--- Information shown ---
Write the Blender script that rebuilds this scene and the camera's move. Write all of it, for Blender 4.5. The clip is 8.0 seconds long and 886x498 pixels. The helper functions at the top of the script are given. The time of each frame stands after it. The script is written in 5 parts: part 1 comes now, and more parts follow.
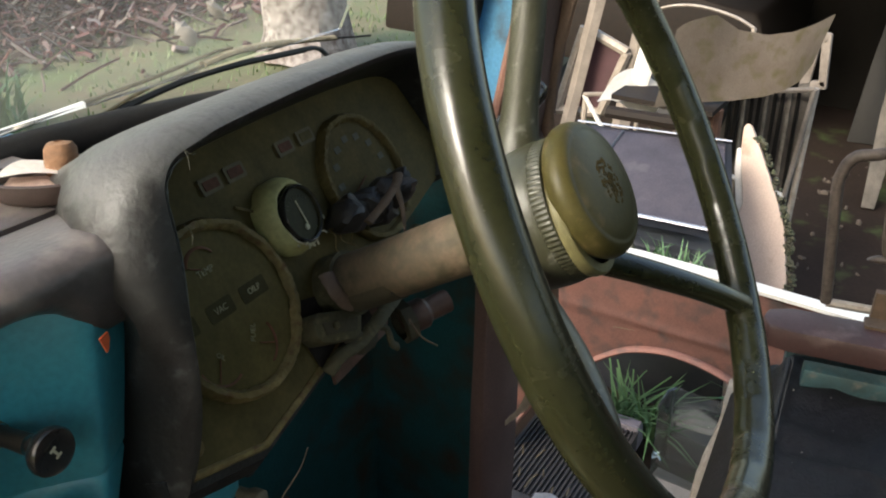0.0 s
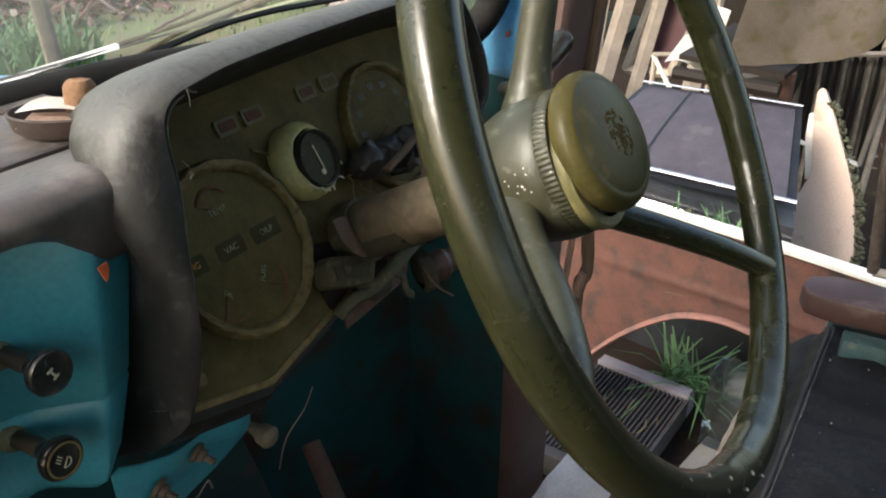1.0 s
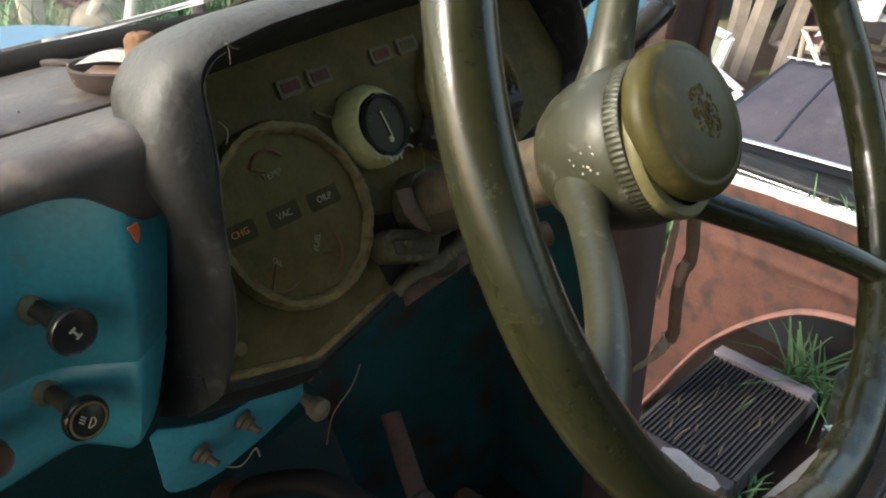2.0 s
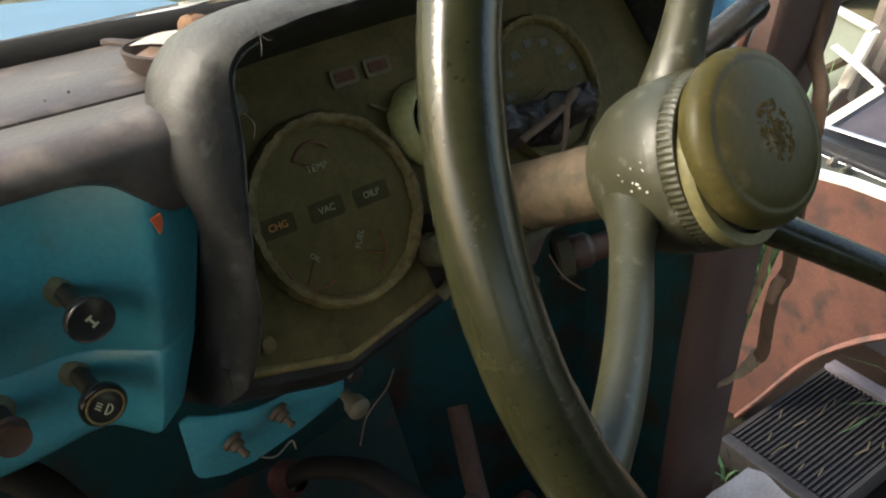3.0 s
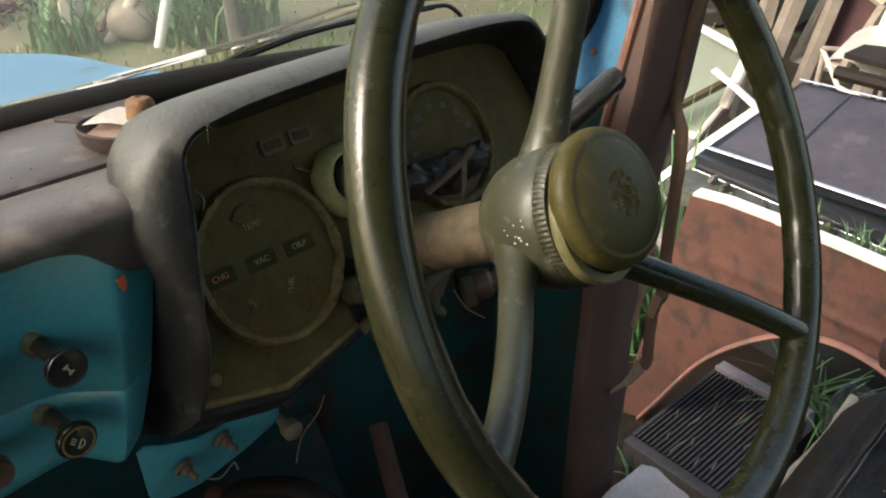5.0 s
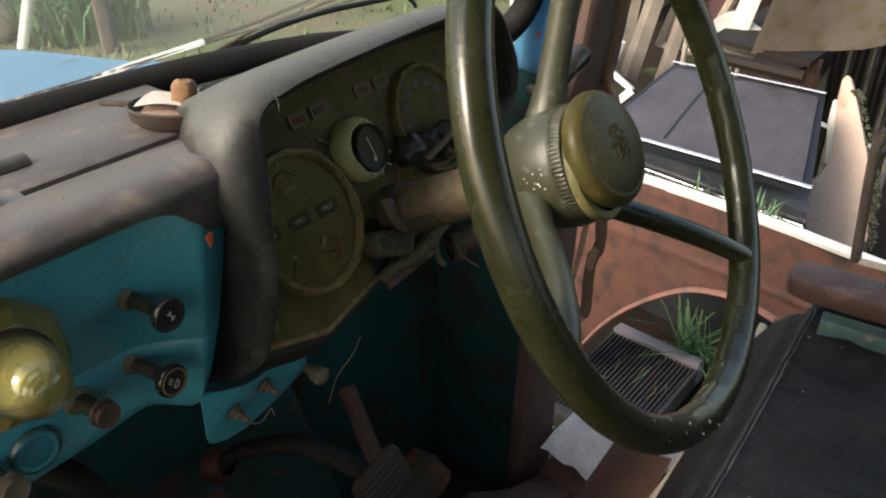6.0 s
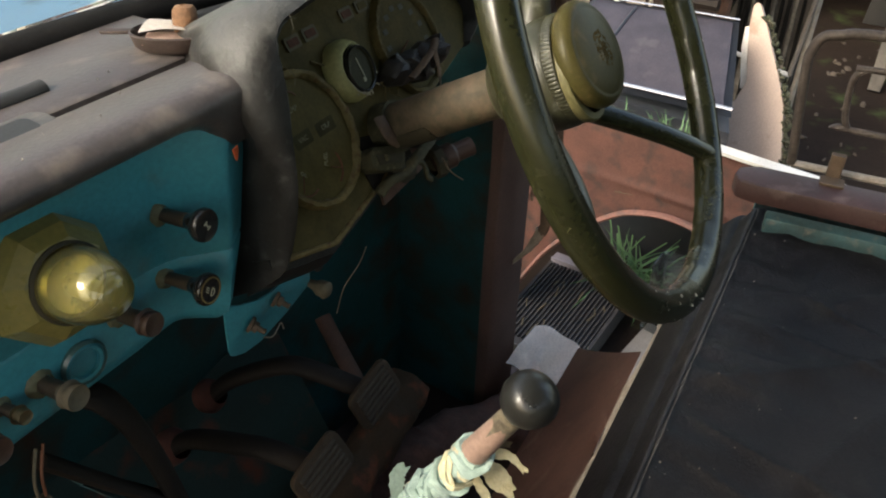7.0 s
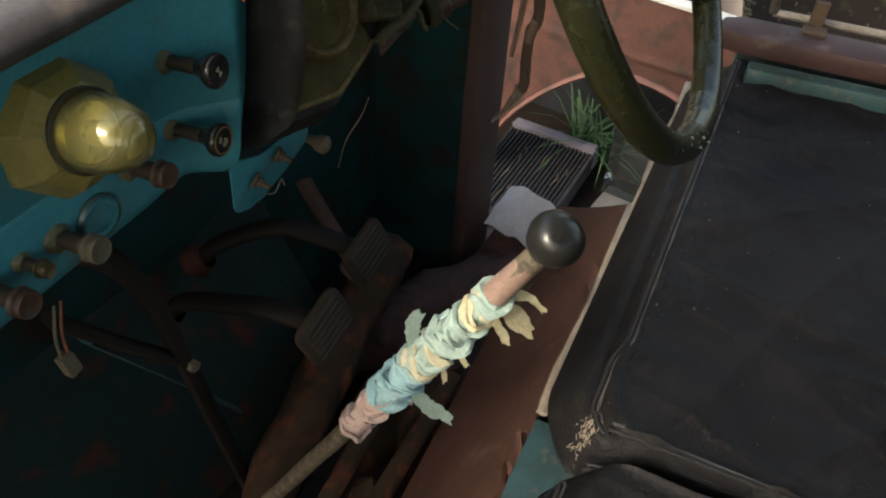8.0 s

--- Problem ---
Reproduce the material above in full and without alteration, but skip all pictures.

--- Result ---
Write the Blender script that rebuilds this scene and the camera's move. Write all of it, for Blender 4.5. The clip is 8.0 seconds long and 886x498 pixels. The helper functions at the top of the script are given. The time of each frame stands after it. The script is written in 5 parts: part 1 comes now, and more parts follow.
0.0 s
1.0 s
2.0 s
3.0 s
5.0 s
6.0 s
7.0 s
8.0 s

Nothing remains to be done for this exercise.